Begin INFORMATION SHOWN
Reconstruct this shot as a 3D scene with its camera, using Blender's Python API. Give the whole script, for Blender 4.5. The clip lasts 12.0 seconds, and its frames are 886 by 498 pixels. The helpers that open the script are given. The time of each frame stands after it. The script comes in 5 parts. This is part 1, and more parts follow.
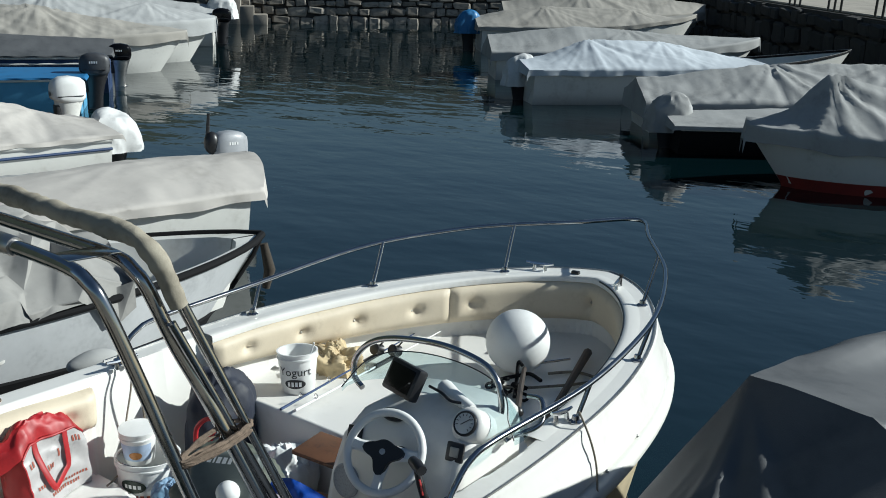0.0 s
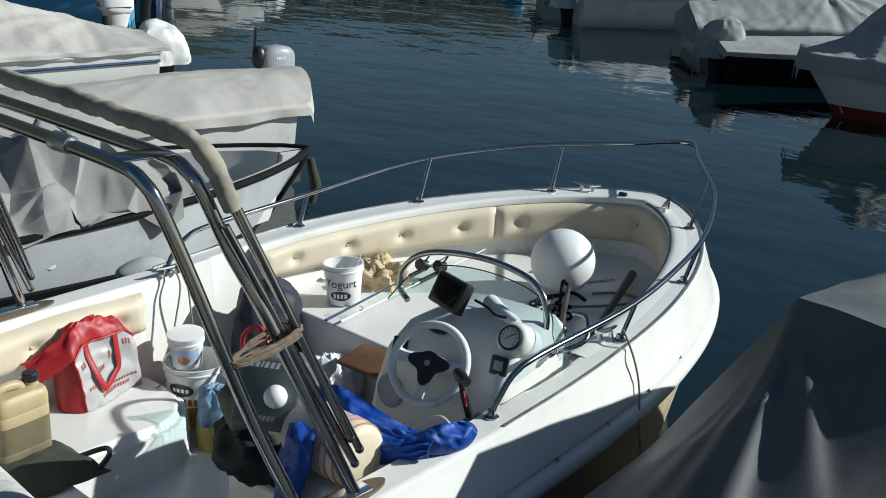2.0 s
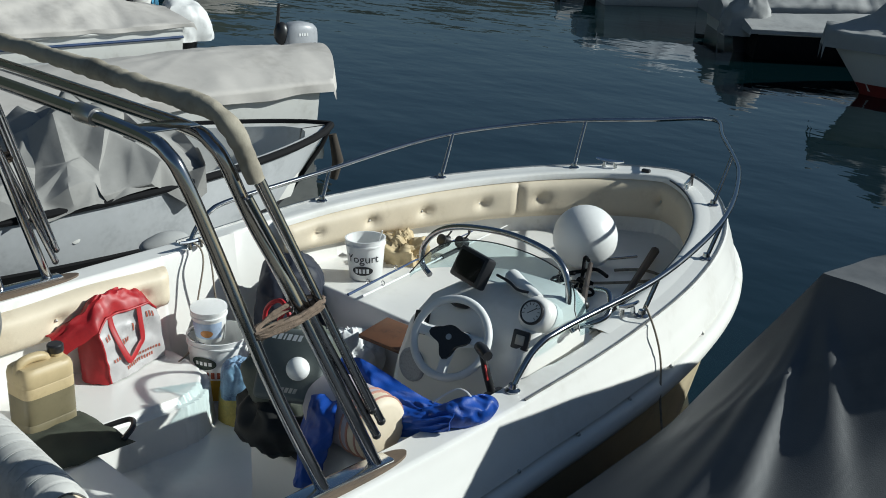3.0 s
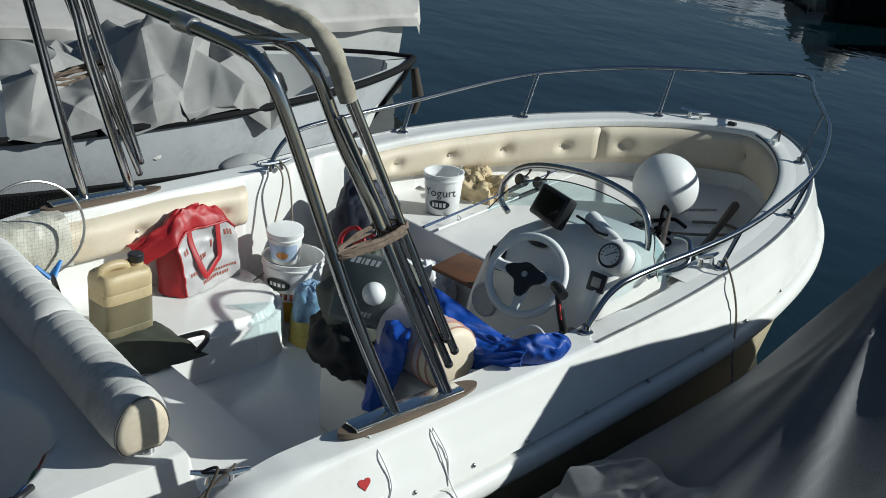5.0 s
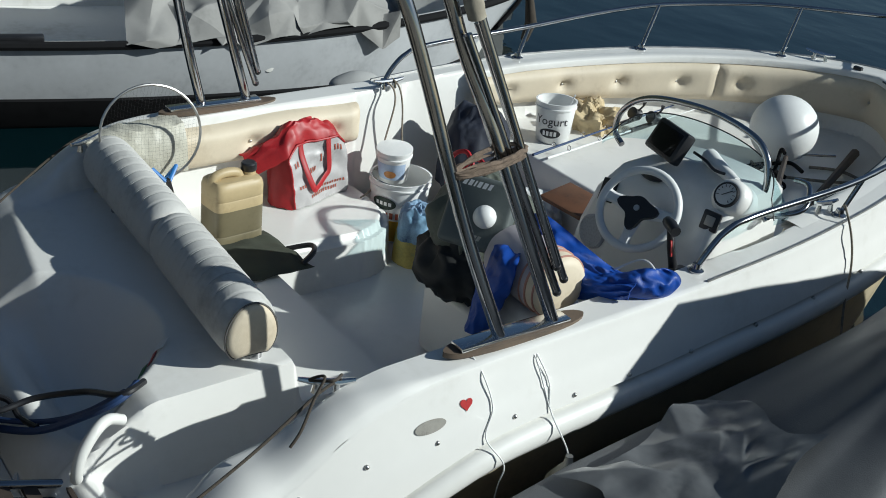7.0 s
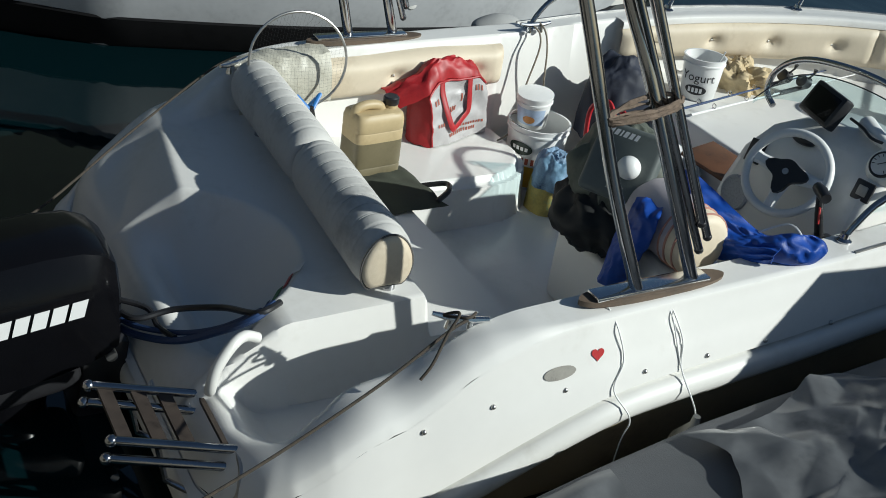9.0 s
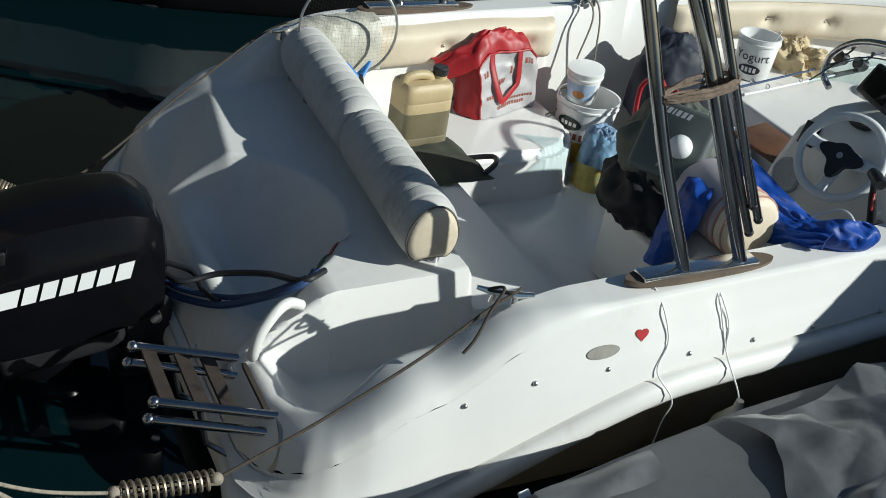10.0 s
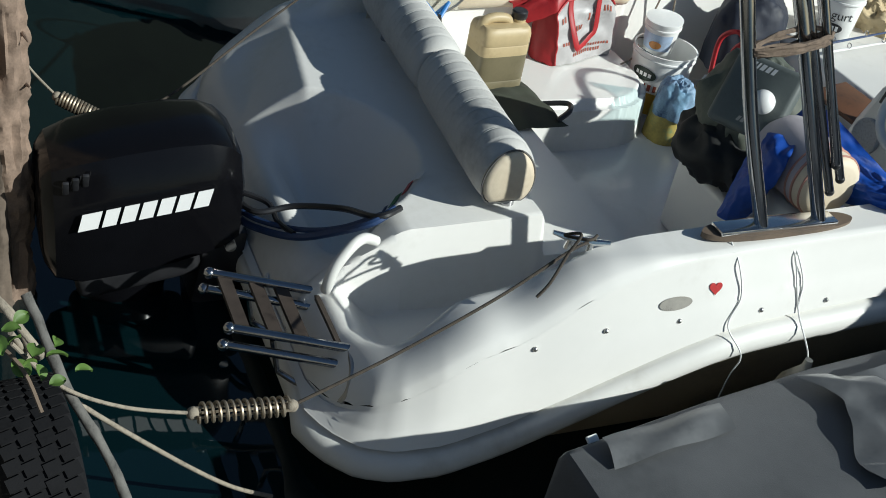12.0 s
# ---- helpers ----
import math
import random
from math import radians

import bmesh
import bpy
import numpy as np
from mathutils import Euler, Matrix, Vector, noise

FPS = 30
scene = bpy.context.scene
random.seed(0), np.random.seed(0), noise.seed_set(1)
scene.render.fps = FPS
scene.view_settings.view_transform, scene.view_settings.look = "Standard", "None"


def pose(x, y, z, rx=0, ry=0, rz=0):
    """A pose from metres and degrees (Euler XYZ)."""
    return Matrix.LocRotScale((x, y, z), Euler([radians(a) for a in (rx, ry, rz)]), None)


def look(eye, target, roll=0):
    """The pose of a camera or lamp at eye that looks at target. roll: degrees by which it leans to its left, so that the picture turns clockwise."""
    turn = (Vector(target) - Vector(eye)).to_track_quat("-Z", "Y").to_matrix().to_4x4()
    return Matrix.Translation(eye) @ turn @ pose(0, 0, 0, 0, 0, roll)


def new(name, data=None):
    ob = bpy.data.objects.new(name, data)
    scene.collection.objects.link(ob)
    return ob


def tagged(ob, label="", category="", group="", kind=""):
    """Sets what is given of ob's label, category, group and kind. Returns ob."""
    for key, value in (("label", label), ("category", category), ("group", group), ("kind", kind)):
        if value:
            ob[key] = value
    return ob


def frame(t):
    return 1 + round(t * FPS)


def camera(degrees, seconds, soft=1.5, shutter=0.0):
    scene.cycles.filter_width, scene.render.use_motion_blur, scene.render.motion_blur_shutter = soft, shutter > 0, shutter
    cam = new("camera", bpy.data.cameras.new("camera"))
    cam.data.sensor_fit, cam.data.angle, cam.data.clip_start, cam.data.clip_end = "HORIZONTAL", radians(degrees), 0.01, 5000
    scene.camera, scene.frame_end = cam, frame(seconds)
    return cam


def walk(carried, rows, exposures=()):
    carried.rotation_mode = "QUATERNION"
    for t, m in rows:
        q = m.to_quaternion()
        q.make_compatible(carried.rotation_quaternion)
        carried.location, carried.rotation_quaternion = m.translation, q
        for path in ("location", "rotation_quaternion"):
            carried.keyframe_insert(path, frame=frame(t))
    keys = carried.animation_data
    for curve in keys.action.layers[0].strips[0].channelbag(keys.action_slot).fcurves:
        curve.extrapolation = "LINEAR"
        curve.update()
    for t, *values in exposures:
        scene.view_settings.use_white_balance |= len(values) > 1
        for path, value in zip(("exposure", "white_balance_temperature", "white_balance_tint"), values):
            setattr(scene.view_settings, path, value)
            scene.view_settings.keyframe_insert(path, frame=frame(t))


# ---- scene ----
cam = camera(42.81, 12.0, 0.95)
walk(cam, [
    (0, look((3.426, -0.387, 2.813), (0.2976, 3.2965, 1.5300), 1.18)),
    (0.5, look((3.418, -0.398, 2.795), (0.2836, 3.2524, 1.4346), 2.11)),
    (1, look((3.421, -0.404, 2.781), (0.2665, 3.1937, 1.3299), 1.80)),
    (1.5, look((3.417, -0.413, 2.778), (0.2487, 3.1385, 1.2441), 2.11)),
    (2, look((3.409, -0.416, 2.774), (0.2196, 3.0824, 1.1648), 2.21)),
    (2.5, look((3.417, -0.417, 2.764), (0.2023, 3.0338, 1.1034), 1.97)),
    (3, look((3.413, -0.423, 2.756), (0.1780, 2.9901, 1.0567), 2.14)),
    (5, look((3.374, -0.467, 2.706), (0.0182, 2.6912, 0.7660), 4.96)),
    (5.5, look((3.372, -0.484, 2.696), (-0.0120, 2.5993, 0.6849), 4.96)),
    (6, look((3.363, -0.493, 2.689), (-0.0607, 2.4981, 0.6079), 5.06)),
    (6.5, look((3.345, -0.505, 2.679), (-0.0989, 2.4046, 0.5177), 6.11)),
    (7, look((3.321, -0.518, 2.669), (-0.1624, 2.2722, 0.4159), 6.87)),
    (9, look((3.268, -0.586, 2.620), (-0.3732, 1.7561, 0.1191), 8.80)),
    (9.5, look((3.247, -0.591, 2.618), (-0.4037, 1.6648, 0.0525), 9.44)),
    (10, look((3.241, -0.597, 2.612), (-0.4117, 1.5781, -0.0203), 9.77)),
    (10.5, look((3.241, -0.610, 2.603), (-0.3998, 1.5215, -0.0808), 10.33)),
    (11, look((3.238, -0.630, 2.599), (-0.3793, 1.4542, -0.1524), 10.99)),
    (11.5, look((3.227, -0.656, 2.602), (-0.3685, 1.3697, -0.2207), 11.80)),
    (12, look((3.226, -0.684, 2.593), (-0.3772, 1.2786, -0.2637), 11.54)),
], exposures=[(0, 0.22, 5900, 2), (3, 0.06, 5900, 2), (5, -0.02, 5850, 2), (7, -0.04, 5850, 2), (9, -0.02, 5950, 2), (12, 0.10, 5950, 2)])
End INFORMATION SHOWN
[EXERCISE OBJECTIVE]: Repeat verbatim all the material, but not the pictures.

[TASK RESPONSE]:
Reconstruct this shot as a 3D scene with its camera, using Blender's Python API. Give the whole script, for Blender 4.5. The clip lasts 12.0 seconds, and its frames are 886 by 498 pixels. The helpers that open the script are given. The time of each frame stands after it. The script comes in 5 parts. This is part 1, and more parts follow.
0.0 s
2.0 s
3.0 s
5.0 s
7.0 s
9.0 s
10.0 s
12.0 s
# ---- helpers ----
import math
import random
from math import radians

import bmesh
import bpy
import numpy as np
from mathutils import Euler, Matrix, Vector, noise

FPS = 30
scene = bpy.context.scene
random.seed(0), np.random.seed(0), noise.seed_set(1)
scene.render.fps = FPS
scene.view_settings.view_transform, scene.view_settings.look = "Standard", "None"


def pose(x, y, z, rx=0, ry=0, rz=0):
    """A pose from metres and degrees (Euler XYZ)."""
    return Matrix.LocRotScale((x, y, z), Euler([radians(a) for a in (rx, ry, rz)]), None)


def look(eye, target, roll=0):
    """The pose of a camera or lamp at eye that looks at target. roll: degrees by which it leans to its left, so that the picture turns clockwise."""
    turn = (Vector(target) - Vector(eye)).to_track_quat("-Z", "Y").to_matrix().to_4x4()
    return Matrix.Translation(eye) @ turn @ pose(0, 0, 0, 0, 0, roll)


def new(name, data=None):
    ob = bpy.data.objects.new(name, data)
    scene.collection.objects.link(ob)
    return ob


def tagged(ob, label="", category="", group="", kind=""):
    """Sets what is given of ob's label, category, group and kind. Returns ob."""
    for key, value in (("label", label), ("category", category), ("group", group), ("kind", kind)):
        if value:
            ob[key] = value
    return ob


def frame(t):
    return 1 + round(t * FPS)


def camera(degrees, seconds, soft=1.5, shutter=0.0):
    scene.cycles.filter_width, scene.render.use_motion_blur, scene.render.motion_blur_shutter = soft, shutter > 0, shutter
    cam = new("camera", bpy.data.cameras.new("camera"))
    cam.data.sensor_fit, cam.data.angle, cam.data.clip_start, cam.data.clip_end = "HORIZONTAL", radians(degrees), 0.01, 5000
    scene.camera, scene.frame_end = cam, frame(seconds)
    return cam


def walk(carried, rows, exposures=()):
    carried.rotation_mode = "QUATERNION"
    for t, m in rows:
        q = m.to_quaternion()
        q.make_compatible(carried.rotation_quaternion)
        carried.location, carried.rotation_quaternion = m.translation, q
        for path in ("location", "rotation_quaternion"):
            carried.keyframe_insert(path, frame=frame(t))
    keys = carried.animation_data
    for curve in keys.action.layers[0].strips[0].channelbag(keys.action_slot).fcurves:
        curve.extrapolation = "LINEAR"
        curve.update()
    for t, *values in exposures:
        scene.view_settings.use_white_balance |= len(values) > 1
        for path, value in zip(("exposure", "white_balance_temperature", "white_balance_tint"), values):
            setattr(scene.view_settings, path, value)
            scene.view_settings.keyframe_insert(path, frame=frame(t))


# ---- scene ----
cam = camera(42.81, 12.0, 0.95)
walk(cam, [
    (0, look((3.426, -0.387, 2.813), (0.2976, 3.2965, 1.5300), 1.18)),
    (0.5, look((3.418, -0.398, 2.795), (0.2836, 3.2524, 1.4346), 2.11)),
    (1, look((3.421, -0.404, 2.781), (0.2665, 3.1937, 1.3299), 1.80)),
    (1.5, look((3.417, -0.413, 2.778), (0.2487, 3.1385, 1.2441), 2.11)),
    (2, look((3.409, -0.416, 2.774), (0.2196, 3.0824, 1.1648), 2.21)),
    (2.5, look((3.417, -0.417, 2.764), (0.2023, 3.0338, 1.1034), 1.97)),
    (3, look((3.413, -0.423, 2.756), (0.1780, 2.9901, 1.0567), 2.14)),
    (5, look((3.374, -0.467, 2.706), (0.0182, 2.6912, 0.7660), 4.96)),
    (5.5, look((3.372, -0.484, 2.696), (-0.0120, 2.5993, 0.6849), 4.96)),
    (6, look((3.363, -0.493, 2.689), (-0.0607, 2.4981, 0.6079), 5.06)),
    (6.5, look((3.345, -0.505, 2.679), (-0.0989, 2.4046, 0.5177), 6.11)),
    (7, look((3.321, -0.518, 2.669), (-0.1624, 2.2722, 0.4159), 6.87)),
    (9, look((3.268, -0.586, 2.620), (-0.3732, 1.7561, 0.1191), 8.80)),
    (9.5, look((3.247, -0.591, 2.618), (-0.4037, 1.6648, 0.0525), 9.44)),
    (10, look((3.241, -0.597, 2.612), (-0.4117, 1.5781, -0.0203), 9.77)),
    (10.5, look((3.241, -0.610, 2.603), (-0.3998, 1.5215, -0.0808), 10.33)),
    (11, look((3.238, -0.630, 2.599), (-0.3793, 1.4542, -0.1524), 10.99)),
    (11.5, look((3.227, -0.656, 2.602), (-0.3685, 1.3697, -0.2207), 11.80)),
    (12, look((3.226, -0.684, 2.593), (-0.3772, 1.2786, -0.2637), 11.54)),
], exposures=[(0, 0.22, 5900, 2), (3, 0.06, 5900, 2), (5, -0.02, 5850, 2), (7, -0.04, 5850, 2), (9, -0.02, 5950, 2), (12, 0.10, 5950, 2)])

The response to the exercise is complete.